The historical trends defy all intuition. It is easy enough to thank human ingenuity for the relatively steady price of a finite and dwindling resource and leave it at that. But there is a second part to this story: it is energy itself that begets more energy. Electrically powered robots pursue new supplies of oil at the bottom of the ocean. Electricity purifies and dopes the silicon that becomes the photovoltaic cell that generates more electricity. Lasers enrich uranium that generates more electricity that powers more lasers. Power pursues the energy that produces the power.

“Energy supply” is determined not by “what’s out there” but by how good we are at finding and extracting it. What is scarce is not raw energy but the drive and the logic that is able to locate, purify, and channel it to our own ends–the creation of still more logic paramount among them. For the first two centuries of industrial history, the powered technologies used to find and extract fuels improved faster than the horizon of supply receded. Hence our blue-whale energy economy. End users consume increasingly compact and intense forms of high-grade power, relying on suppliers to pursue and capture increasingly distant, dispersed, and dilute sources of raw fuel. The gap is forever widening, as the history of oil extraction reveals, but that doesn’t stop us–the more energy we consume, the more we capture. It’s a chain reaction, and it spirals up, not down. It is, if you will, a perpetual motion machine.

The machine is running faster today than ever before, but it has been running for quite some time. Four billion years ago, life on Earth capture no solar energy at all, because there was no life. Life then got a foothold, and the capture and consumption of energy in the biosphere has been rising ever since. The thicker life grew on the surface of the planet, the more energy the biosphere managed to capture. And it used all that energy to create more life. Along the way it deposited huge amounts of biological debris underground. A new form of life then emerged, a scavenger capable of feeding not just on fresh carrion but on the debris itself. James Watt invented a machine to dig up the debris more efficiently–his coal-fired steam engine was designed, initially, to pump out the water that kept flooding the coal mines. In exactly the same manner, though on a far tinier scale, Enrico Fermi built the first fission reactor by using one neutron emitted by a uranium atom to kick out two neutrons from other uranium atoms nearby.

None of these processes produces “perpetual motion” in the strict thermodynamic sense, of course–all of them just improve on the process of seizing energy from somewhere else. Living green plants still capture today’s solar energy about six times faster than we humans are able to dig up yesterday’s solar energy preserved in fossil fuels, but we’ll overtake the rest of nature in due course. Perhaps someday we’ll get to the point where we, too, can capture our energy directly from the sun. There’s plenty of sunlight to spare–green plants currently only capture only about one three-thousandths of the golden cascade of solar power that reaches the Earth’s surface.
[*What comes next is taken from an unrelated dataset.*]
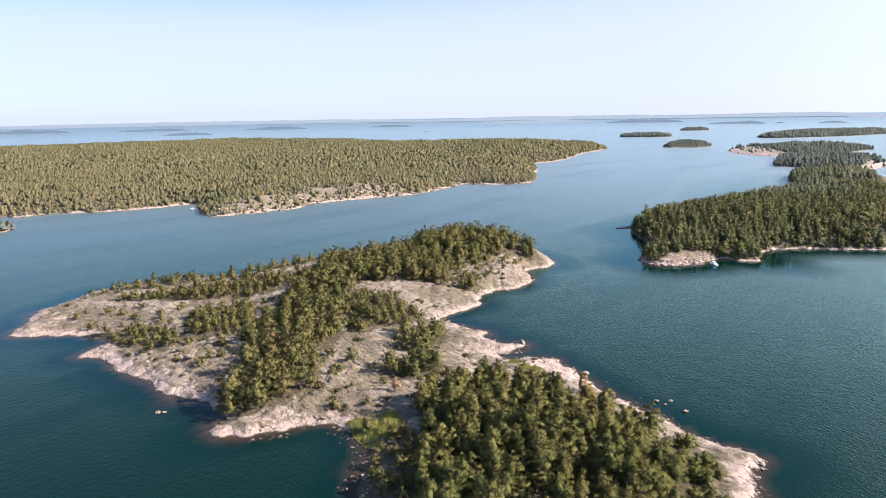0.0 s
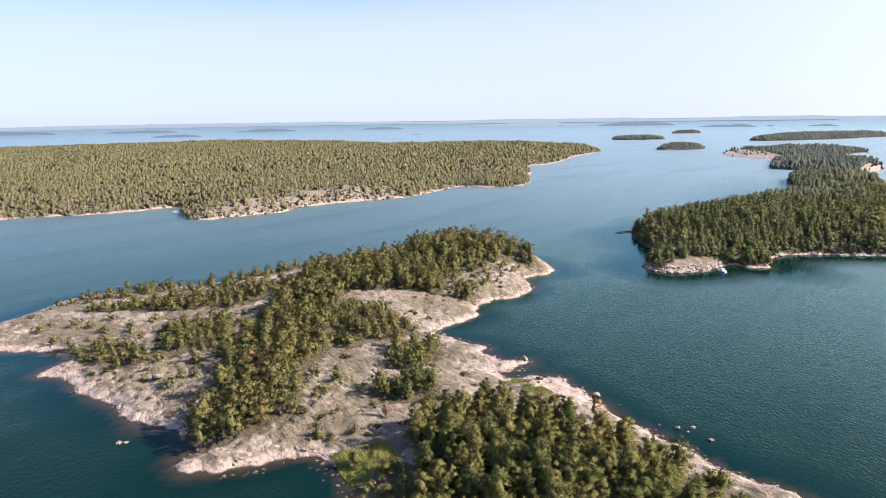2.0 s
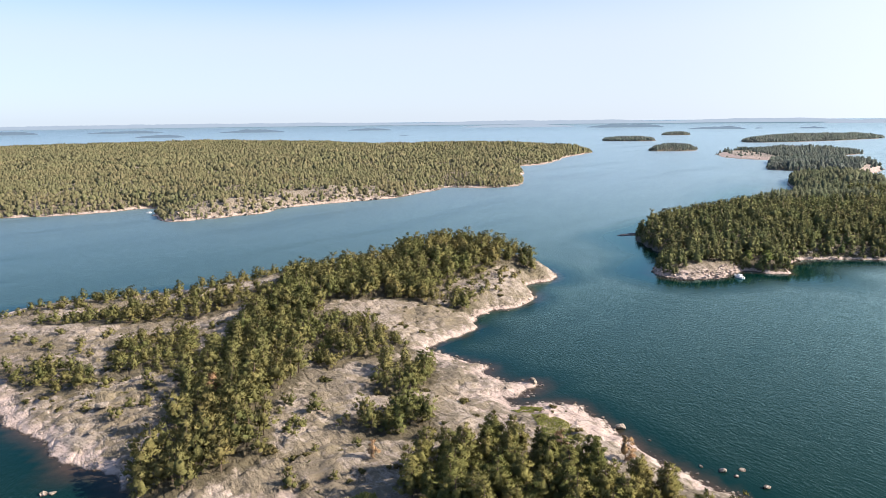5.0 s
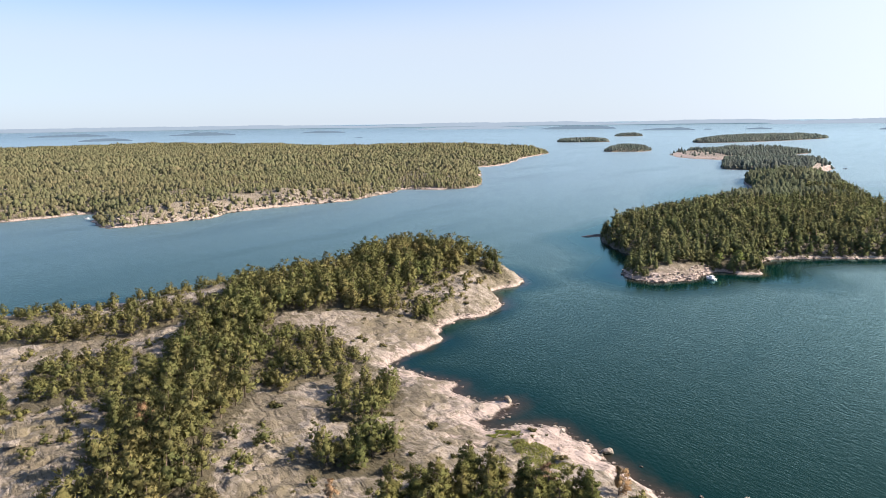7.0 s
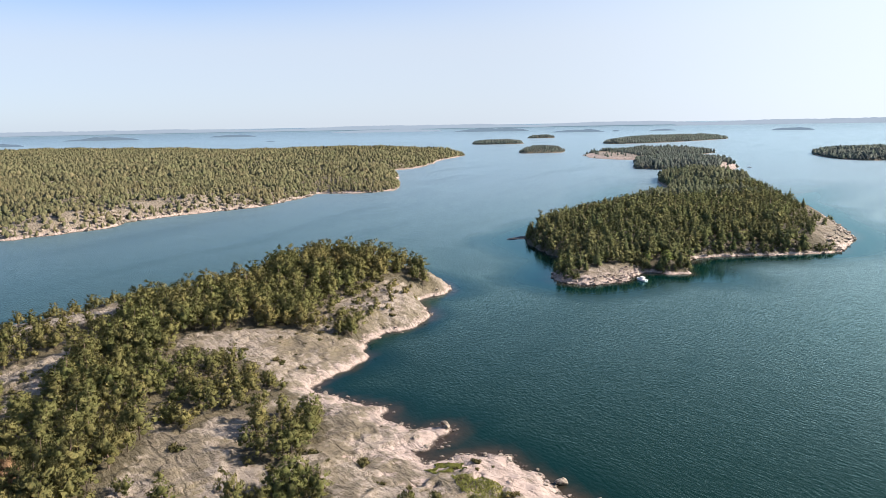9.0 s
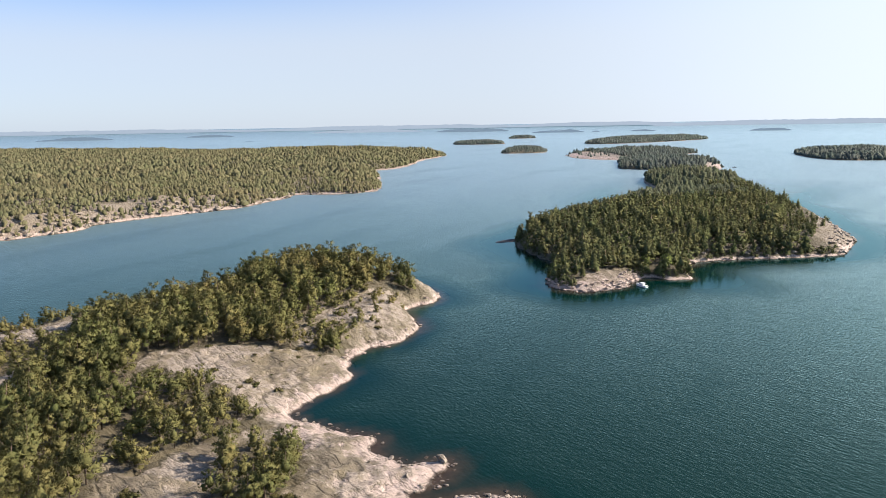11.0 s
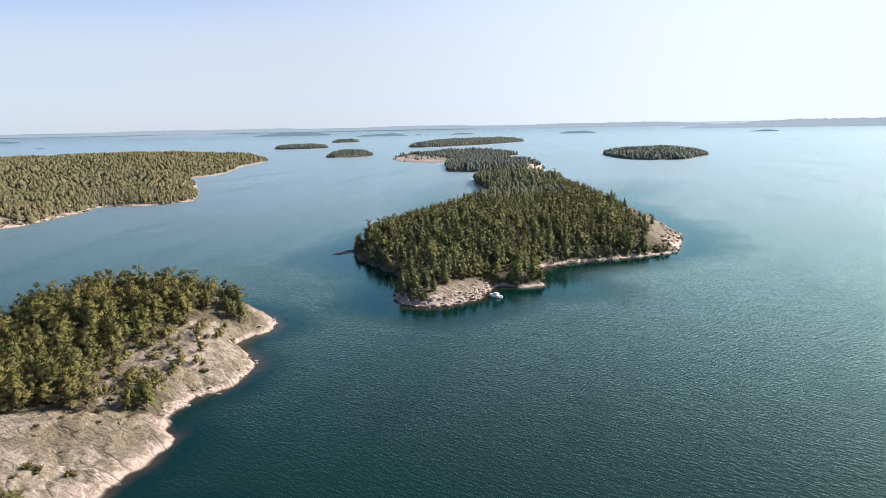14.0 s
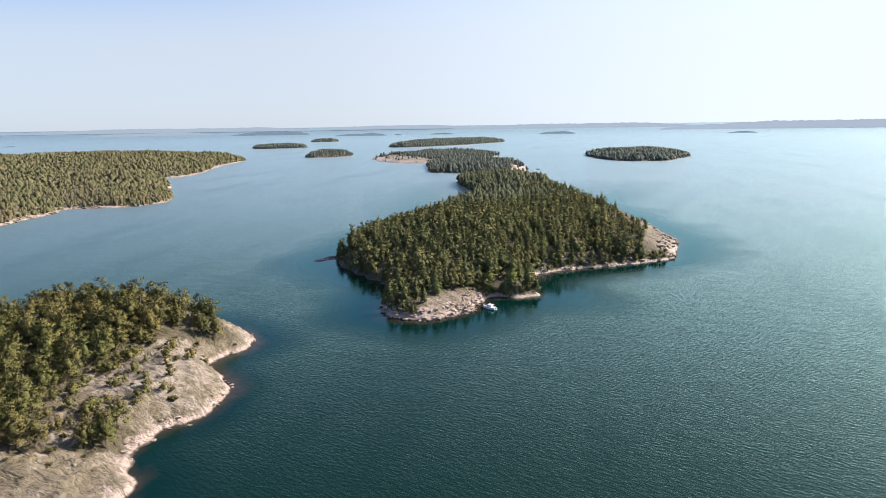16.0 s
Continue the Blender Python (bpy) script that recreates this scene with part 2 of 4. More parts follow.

But whether we catch our solar energy live, dig it up in fossilized form, or mine uranium instead is really just a detail. The one certainty is that we will extract more nergy from our environment, not less. Everything we think we know about “running out of energy” isn’t just muddled and wrong; it’s the exact opposite of the truth. The more energy we capture and put to use, the more readily we will capture still more.